As we listen to the last gasp of the physical book, it is important to think about this material evidence and what it represents. What we have to gain by digitization and by abandoning the book as a physical object may be negated by what we have to lose. An important article by Nicholson Baker published in the New Yorker speaks to this issue. Baker decries the destruction of the card catalogue in favor of the digital catalogue, pointing out that the card catalogue, like the physical book, can preserve signs of wear in a way that its digital counterpart cannot.21

I make a similar plea that, as libraries continue to digitize medieval illuminations, they continue to grant access to the physical objects, which always hold more evidence than we first perceive. The Koninklijke Bibliotheek in The Hague, which preserves many of the examples taken up in this study, for example, has been in the forefront of digitizing images from its illuminated manuscripts, but at the same time has reduced the opening hours of its reading rooms. But they have done so partly because the reading rooms are frequently empty. It would seem that manuscript historians are largely content to study a digital copy from home if it exists. The convenience of digital facsimiles might be heralding the end of codicological approaches to manuscript studies. This is lamentable, as there is much subtle information stored in the physical object.

1 Nicholson Baker, “Discards,”New Yorker,April 4, 1994, I thank Mark Meadow for bringing this article to my attention.

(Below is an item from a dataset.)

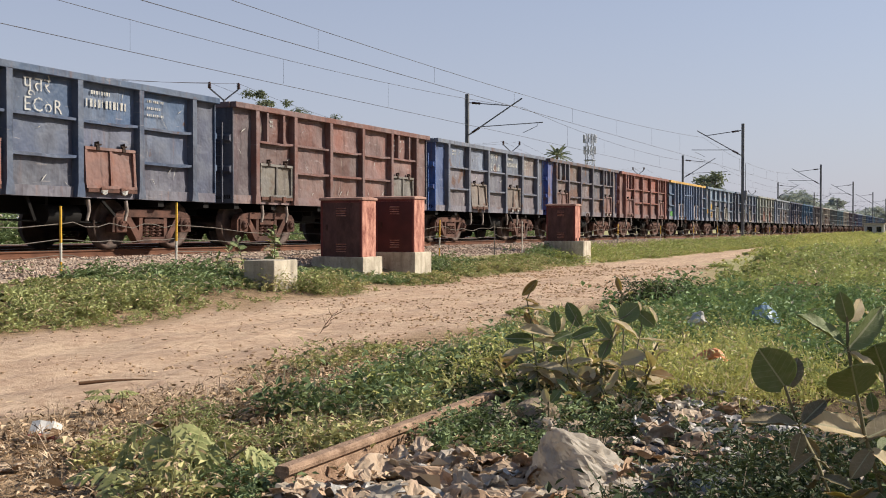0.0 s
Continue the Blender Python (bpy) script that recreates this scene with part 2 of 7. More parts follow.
# ---- mesh helpers ----
class Shape:
    """Gathers boxes, bars, tubes and prisms into one mesh."""

    def __init__(self):
        self.v, self.f, self.s = [], [], []

    def add(self, verts, faces, smooth=False):
        o = len(self.v)
        self.v += [tuple(p) for p in verts]
        self.f += [tuple(i + o for i in q) for q in faces]
        self.s += [smooth] * len(faces)
        return self

    def box(self, x0, x1, y0, y1, z0, z1, chamfer=0.0):
        if not chamfer:
            return self.add([(x, y, z) for x in (x0, x1) for y in (y0, y1) for z in (z0, z1)],
                            [(0, 1, 3, 2), (4, 6, 7, 5), (0, 4, 5, 1), (2, 3, 7, 6), (0, 2, 6, 4), (1, 5, 7, 3)])
        bm = bmesh.new()
        bmesh.ops.create_cube(bm, size=1.0)
        for p in bm.verts:
            p.co = Vector(((x0 + x1) / 2 + p.co.x * (x1 - x0), (y0 + y1) / 2 + p.co.y * (y1 - y0), (z0 + z1) / 2 + p.co.z * (z1 - z0)))
        bmesh.ops.bevel(bm, geom=bm.edges[:] + bm.verts[:], offset=chamfer, segments=2, affect="EDGES", profile=0.5)
        return self.bm(bm)

    def bm(self, bm, smooth=False):
        bm.verts.index_update()
        self.add([p.co[:] for p in bm.verts], [[p.index for p in q.verts] for q in bm.faces], smooth)
        bm.free()
        return self

    def prism(self, pts, axis, a, b):
        """An outline of (u, w) pairs drawn out from a to b along an axis: y takes (x, z), x takes (y, z), z takes (x, y)."""
        n = len(pts)
        put = {"y": lambda u, w, d: (u, d, w), "x": lambda u, w, d: (d, u, w), "z": lambda u, w, d: (u, w, d)}[axis]
        area = sum(pts[i][0] * pts[(i + 1) % n][1] - pts[(i + 1) % n][0] * pts[i][1] for i in range(n))
        if (area > 0) == (axis == "y"):
            pts = pts[::-1]
        verts = [put(u, w, d) for d in (a, b) for u, w in pts]
        faces = [tuple(range(n))[::-1], tuple(range(n, 2 * n))] + [(i, (i + 1) % n, n + (i + 1) % n, n + i) for i in range(n)]
        return self.add(verts, faces)

    def bar(self, p, q, w, h=None, roll=None):
        """A square bar from p to q."""
        p, q, h = Vector(p), Vector(q), h or w
        d = (q - p).normalized()
        up = Vector((0, 0, 1)) if abs(d.z) < 0.95 else Vector((0, 1, 0))
        s = d.cross(up).normalized()
        u = s.cross(d)
        verts = [e + s * (i * w / 2) + u * (j * h / 2) for e in (p, q) for i, j in ((-1, -1), (1, -1), (1, 1), (-1, 1))]
        return self.add(verts, [(3, 2, 1, 0), (4, 5, 6, 7), (0, 1, 5, 4), (1, 2, 6, 5), (2, 3, 7, 6), (3, 0, 4, 7)])

    def tube(self, pts, r, n=8, caps=True):
        """A round rod through points; r one radius or one for each point."""
        pts = [Vector(p) for p in pts]
        rs = r if isinstance(r, (list, tuple)) else [r] * len(pts)
        verts, faces = [], []
        for i, p in enumerate(pts):
            d = (pts[min(i + 1, len(pts) - 1)] - pts[max(i - 1, 0)]).normalized()
            up = Vector((0, 0, 1)) if abs(d.z) < 0.9 else Vector((0, 1, 0))
            s = d.cross(up).normalized()
            u = s.cross(d)
            for j in range(n):
                a = 2 * math.pi * j / n
                verts.append(p + (s * math.cos(a) + u * math.sin(a)) * rs[i])
        for i in range(len(pts) - 1):
            for j in range(n):
                k = (j + 1) % n
                faces.append((i * n + j, i * n + k, (i + 1) * n + k, (i + 1) * n + j))
        self.add(verts, faces, n > 5)
        if caps:
            self.add(verts[:n], [tuple(range(n))[::-1]])
            self.add(verts[-n:], [tuple(range(n))])
        return self

    def disc(self, c, rings, n=24):
        """A body turned about the y axis: rings of (y, radius)."""
        verts = [(c[0] + r * math.cos(2 * math.pi * j / n), c[1] + y, c[2] + r * math.sin(2 * math.pi * j / n)) for y, r in rings for j in range(n)]
        faces = []
        for i in range(len(rings) - 1):
            for j in range(n):
                k = (j + 1) % n
                faces.append((i * n + j, i * n + k, (i + 1) * n + k, (i + 1) * n + j))
        self.add(verts, faces, True)
        self.add(verts[:n], [tuple(range(n))])
        return self.add(verts[-n:], [tuple(range(n))[::-1]])

    def mesh(self, name, *mats):
        me = bpy.data.meshes.new(name)
        me.from_pydata(self.v, [], self.f)
        me.polygons.foreach_set("use_smooth", self.s)
        for m in mats:
            me.materials.append(m)
        return me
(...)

This is clearly a major problem with the current uncial science. Hardly anybody speaks even of handling the uncials that are famous in the UK, Sinaiticus, Alexandrinus and Bezae. So a scholar like Dirk Jongkind, writing a book on "Scribal Habits", where the date of the manuscript is a key aspect, is essentially flying blind. He has lots of books and transcriptions, and he may have seen Sinaiticus a bit, but he never even saw Alexandrinus for comparison. (Remember, Skeat and Milne said that Alexandrinus vellum was "limp, dead" in comparison.)